Amnesty International’s Americas director Erika Guevara-Rosas said “the brave defenders of the land, territory and environment face constant danger in Mexico.”

She called for President López Obrador to publicly recognize activists for “their invaluable contribution to the protection of natural resources,” and insisted that the government take forceful action to guarantee them safe working conditions.

On the anniversary of the murder of Rarámuri activist Julián Carrillo, the organization made an official statement to the government pleading for action.

“One year after the death of indigenous Rarámuri leader Julián Carrillo, the Mexican authorities should carry out an exhaustive investigation to determine who is responsible for his death and in all cases of attacks against [environmental activists],” it said in a press release.

Carrillo was murdered on October 24, 2018 in his hometown of Coloradas de la Virgen, Chihuahua. He had previously been threatened and harassed for defending ancestral land in the Sierra Tarahumara, and at least five of his family members had been murdered in previous years.

“After a year, the Mexican authorities still haven’t tried those responsible for Carrillo’s death. As of now, two people have been detained and are being investigated, but they still haven’t determined responsibility,” said Amnesty International.

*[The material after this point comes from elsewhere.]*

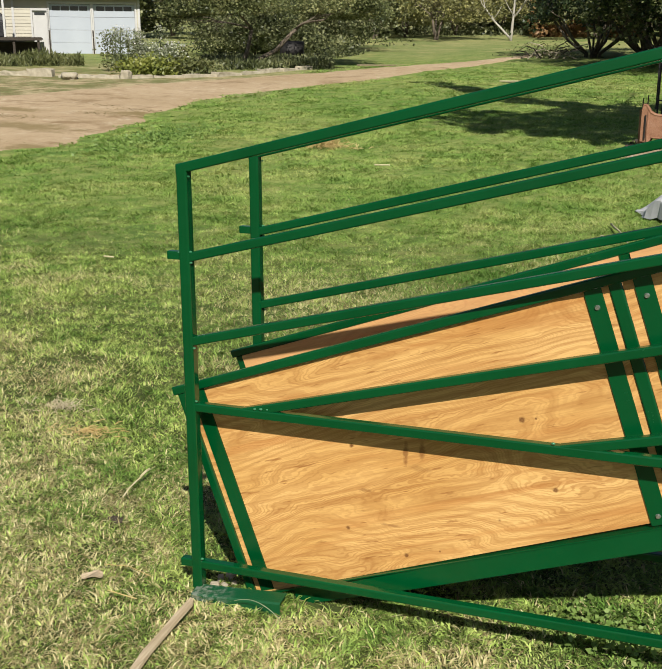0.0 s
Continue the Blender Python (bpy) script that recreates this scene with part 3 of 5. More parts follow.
def build_tree(name, where, tall, seed, leaf, size, count, label, bark=BARK, stems=1, spread=0.5, droop=0.0, depth=3, clump=0.55, bole=0.28, lean=(0, 0), reach=0.30, low=0.35, prune=None, tuft=55):
    rng = np.random.default_rng(seed)
    tree = thing(name, Matrix.Translation(where), label, "tree")
    bm, tips = bmesh.new(), []
    for s in range(stems):
        turn = 2 * math.pi * s / stems + rng.uniform(0, 1)
        out = Vector((math.cos(turn), math.sin(turn), 0)) * (spread if stems > 1 else 0.08)
        r = tall * (0.026 if stems == 1 else 0.014)
        b0 = Vector((out.x * 0.35, out.y * 0.35, -0.15))
        top = b0 + Vector((out.x * tall * bole + lean[0], out.y * tall * bole + lean[1], tall * bole + 0.15))
        mid = (b0 + top) / 2 + Vector((*rng.normal(size=2) * 0.04 * tall * bole, 0))
        limb(bm, [b0, b0 + Vector((0, 0, 0.3)), mid, top], [r * 1.5, r * 1.1, r, r * 0.9], 8)
        for k in range(4 if stems == 1 else 2):
            a = turn + k * 1.7 + rng.uniform(-0.4, 0.4)
            grow(bm, rng, top, (math.cos(a) * (0.75 + droop), math.sin(a) * (0.75 + droop), 0.85 - droop), tall * reach, r * 0.62, depth - 1, tips, gravity=droop * 0.35)
    part("trunk", bm, bark, tree, smooth=True)
    tips = np.array(tips)
    knots = tips[rng.integers(0, len(tips), max(60, count // tuft))] + rng.normal(size=(max(60, count // tuft), 3)) * clump * 0.7
    which = rng.integers(0, len(knots), count)
    spreads = rng.uniform(0.22, 0.5, len(knots))[which][:, None] * clump
    c = knots[which] + rng.normal(size=(count, 3)) * spreads * (1, 1, 0.62)
    c[:, 2] = np.where(c[:, 2] < low, low + rng.uniform(0, 1.2, count), c[:, 2])
    if prune:
        c = c[prune(c + np.array(where))]
    put("crown", leaf_cloud("crown", c, size, rng), leaf, tree)
    return tree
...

The organization’s executive director in Mexico, Tania Reneaum, said Carrillo was murdered despite being ostensibly protected by a Mexican government program that offers protection to human rights workers and journalists. She said the situation is serious and that the mechanism needs reviewing.

“The fight for the rights of the land and against indiscriminate exploitation of natural resources, carried out by defenders of land and territory, deserves all of our solidarity and support, given our fundamental obligation to leave a healthy environment for future generations,” she said.